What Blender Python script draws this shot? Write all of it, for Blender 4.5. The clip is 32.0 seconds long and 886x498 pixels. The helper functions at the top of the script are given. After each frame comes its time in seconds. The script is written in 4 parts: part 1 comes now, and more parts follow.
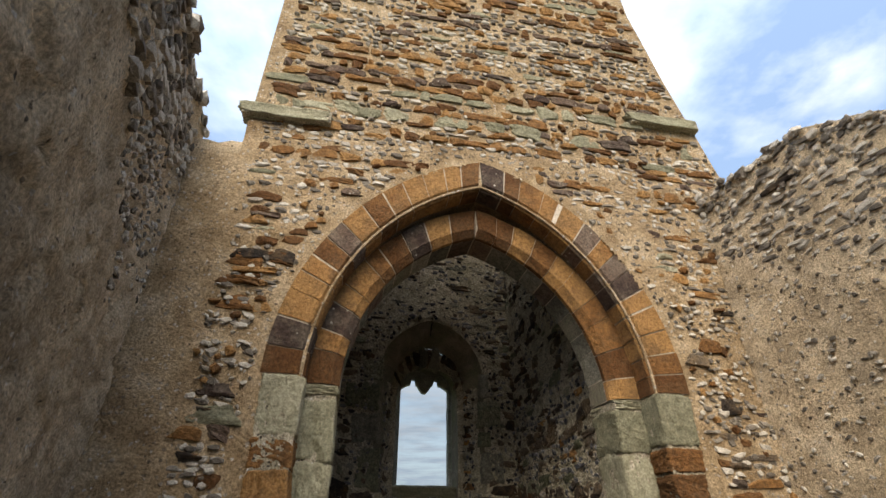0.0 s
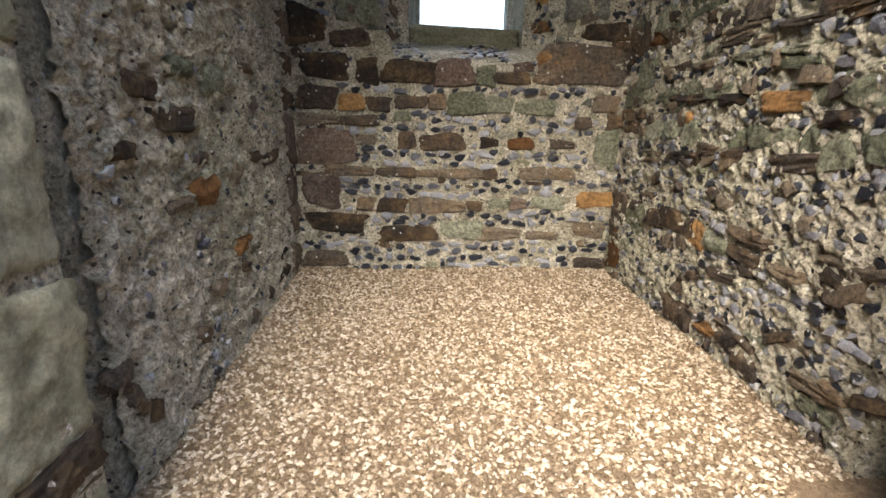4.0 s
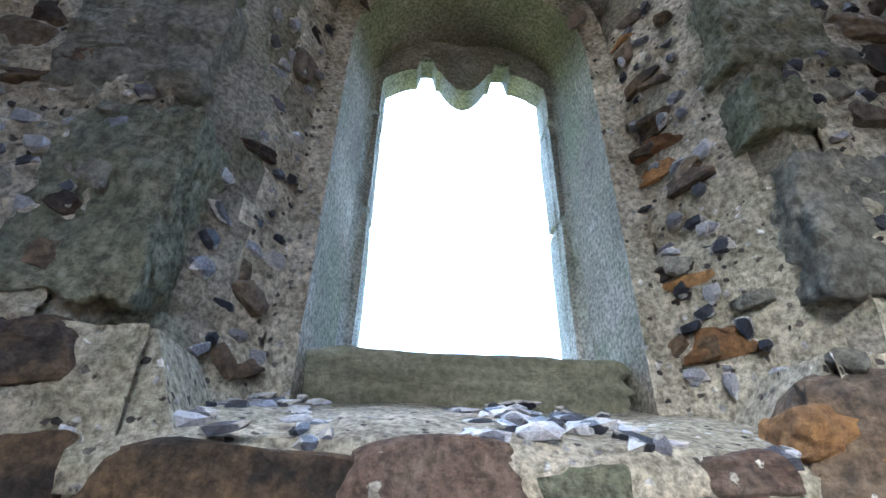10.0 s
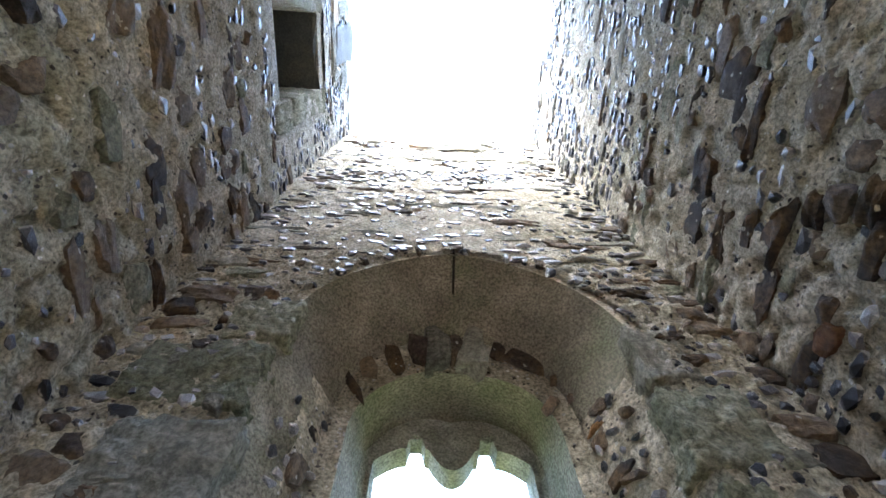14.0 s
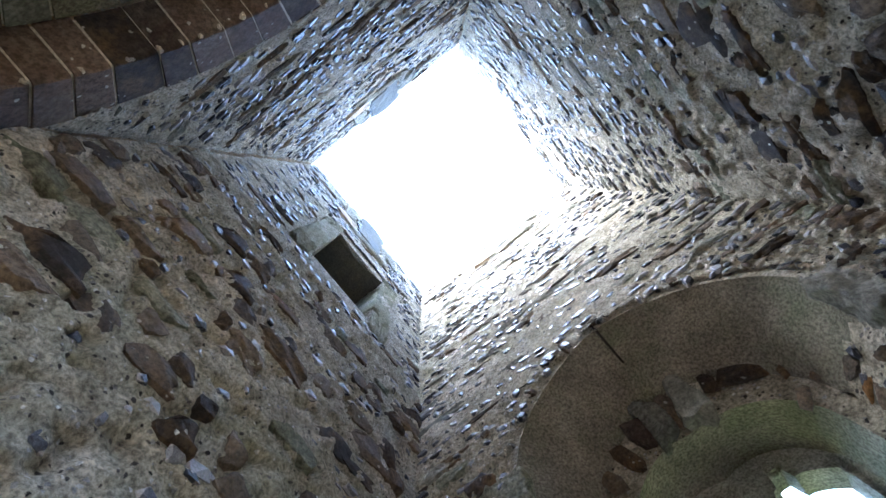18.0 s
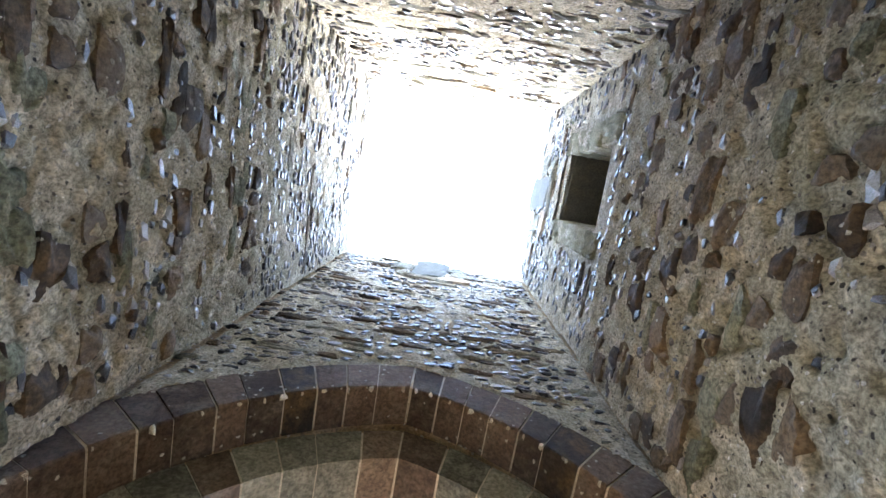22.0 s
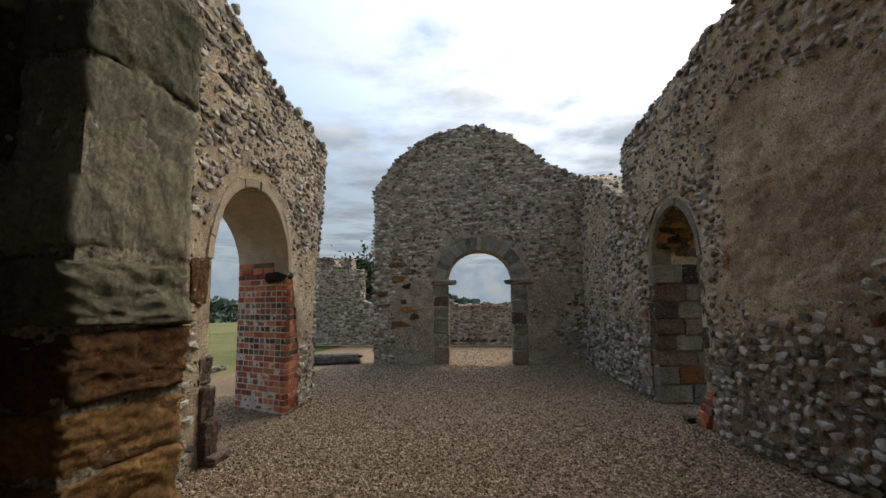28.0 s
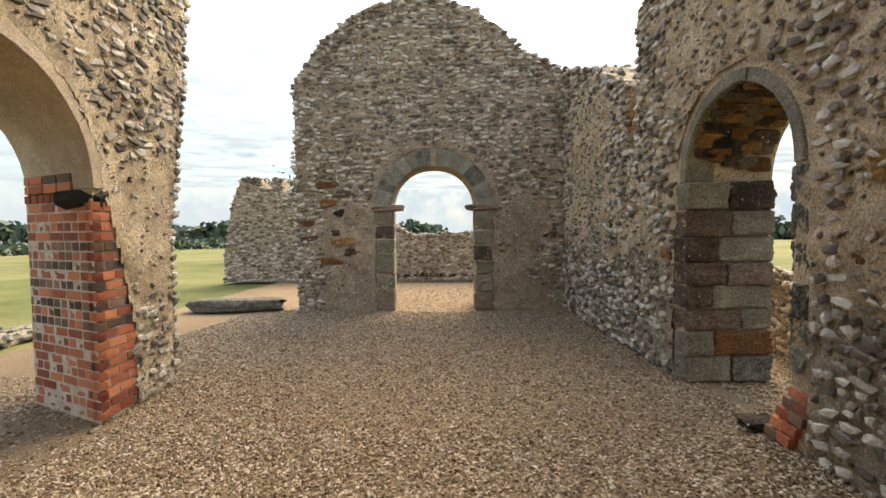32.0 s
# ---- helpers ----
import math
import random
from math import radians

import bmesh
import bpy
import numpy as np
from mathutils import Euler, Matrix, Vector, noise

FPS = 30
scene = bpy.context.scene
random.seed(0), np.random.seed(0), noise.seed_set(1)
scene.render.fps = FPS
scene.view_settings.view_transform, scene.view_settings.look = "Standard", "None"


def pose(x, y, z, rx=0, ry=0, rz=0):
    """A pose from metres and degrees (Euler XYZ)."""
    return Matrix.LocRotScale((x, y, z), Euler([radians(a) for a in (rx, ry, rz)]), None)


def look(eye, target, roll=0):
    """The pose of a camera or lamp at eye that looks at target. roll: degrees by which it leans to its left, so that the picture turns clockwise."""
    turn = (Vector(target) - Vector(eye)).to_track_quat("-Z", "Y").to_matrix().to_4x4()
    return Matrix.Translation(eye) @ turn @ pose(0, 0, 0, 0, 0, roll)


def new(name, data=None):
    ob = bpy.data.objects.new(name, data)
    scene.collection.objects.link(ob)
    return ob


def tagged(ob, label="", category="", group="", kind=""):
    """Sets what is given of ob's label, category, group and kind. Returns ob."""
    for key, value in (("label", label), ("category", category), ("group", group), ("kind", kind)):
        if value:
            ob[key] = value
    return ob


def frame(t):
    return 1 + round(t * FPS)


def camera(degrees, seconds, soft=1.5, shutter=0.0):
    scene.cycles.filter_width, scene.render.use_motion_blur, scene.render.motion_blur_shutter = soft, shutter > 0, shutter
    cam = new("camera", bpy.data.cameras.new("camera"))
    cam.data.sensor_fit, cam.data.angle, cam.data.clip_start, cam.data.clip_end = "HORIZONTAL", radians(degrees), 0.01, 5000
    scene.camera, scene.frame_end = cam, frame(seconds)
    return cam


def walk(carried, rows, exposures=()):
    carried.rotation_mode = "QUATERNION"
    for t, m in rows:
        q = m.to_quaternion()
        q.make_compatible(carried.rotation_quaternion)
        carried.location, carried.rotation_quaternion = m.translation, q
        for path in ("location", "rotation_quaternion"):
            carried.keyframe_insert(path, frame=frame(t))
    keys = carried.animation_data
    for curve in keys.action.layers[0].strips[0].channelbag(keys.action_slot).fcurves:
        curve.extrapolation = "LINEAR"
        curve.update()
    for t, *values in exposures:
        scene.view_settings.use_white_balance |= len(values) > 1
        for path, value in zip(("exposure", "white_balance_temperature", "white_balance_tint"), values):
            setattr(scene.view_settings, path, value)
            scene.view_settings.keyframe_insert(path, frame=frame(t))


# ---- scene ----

Objective – Without the pictures, print the whole listing exactly as given.

Exercise solution –
What Blender Python script draws this shot? Write all of it, for Blender 4.5. The clip is 32.0 seconds long and 886x498 pixels. The helper functions at the top of the script are given. After each frame comes its time in seconds. The script is written in 4 parts: part 1 comes now, and more parts follow.
0.0 s
4.0 s
10.0 s
14.0 s
18.0 s
22.0 s
28.0 s
32.0 s
# ---- helpers ----
import math
import random
from math import radians

import bmesh
import bpy
import numpy as np
from mathutils import Euler, Matrix, Vector, noise

FPS = 30
scene = bpy.context.scene
random.seed(0), np.random.seed(0), noise.seed_set(1)
scene.render.fps = FPS
scene.view_settings.view_transform, scene.view_settings.look = "Standard", "None"


def pose(x, y, z, rx=0, ry=0, rz=0):
    """A pose from metres and degrees (Euler XYZ)."""
    return Matrix.LocRotScale((x, y, z), Euler([radians(a) for a in (rx, ry, rz)]), None)


def look(eye, target, roll=0):
    """The pose of a camera or lamp at eye that looks at target. roll: degrees by which it leans to its left, so that the picture turns clockwise."""
    turn = (Vector(target) - Vector(eye)).to_track_quat("-Z", "Y").to_matrix().to_4x4()
    return Matrix.Translation(eye) @ turn @ pose(0, 0, 0, 0, 0, roll)


def new(name, data=None):
    ob = bpy.data.objects.new(name, data)
    scene.collection.objects.link(ob)
    return ob


def tagged(ob, label="", category="", group="", kind=""):
    """Sets what is given of ob's label, category, group and kind. Returns ob."""
    for key, value in (("label", label), ("category", category), ("group", group), ("kind", kind)):
        if value:
            ob[key] = value
    return ob


def frame(t):
    return 1 + round(t * FPS)


def camera(degrees, seconds, soft=1.5, shutter=0.0):
    scene.cycles.filter_width, scene.render.use_motion_blur, scene.render.motion_blur_shutter = soft, shutter > 0, shutter
    cam = new("camera", bpy.data.cameras.new("camera"))
    cam.data.sensor_fit, cam.data.angle, cam.data.clip_start, cam.data.clip_end = "HORIZONTAL", radians(degrees), 0.01, 5000
    scene.camera, scene.frame_end = cam, frame(seconds)
    return cam


def walk(carried, rows, exposures=()):
    carried.rotation_mode = "QUATERNION"
    for t, m in rows:
        q = m.to_quaternion()
        q.make_compatible(carried.rotation_quaternion)
        carried.location, carried.rotation_quaternion = m.translation, q
        for path in ("location", "rotation_quaternion"):
            carried.keyframe_insert(path, frame=frame(t))
    keys = carried.animation_data
    for curve in keys.action.layers[0].strips[0].channelbag(keys.action_slot).fcurves:
        curve.extrapolation = "LINEAR"
        curve.update()
    for t, *values in exposures:
        scene.view_settings.use_white_balance |= len(values) > 1
        for path, value in zip(("exposure", "white_balance_temperature", "white_balance_tint"), values):
            setattr(scene.view_settings, path, value)
            scene.view_settings.keyframe_insert(path, frame=frame(t))


# ---- scene ----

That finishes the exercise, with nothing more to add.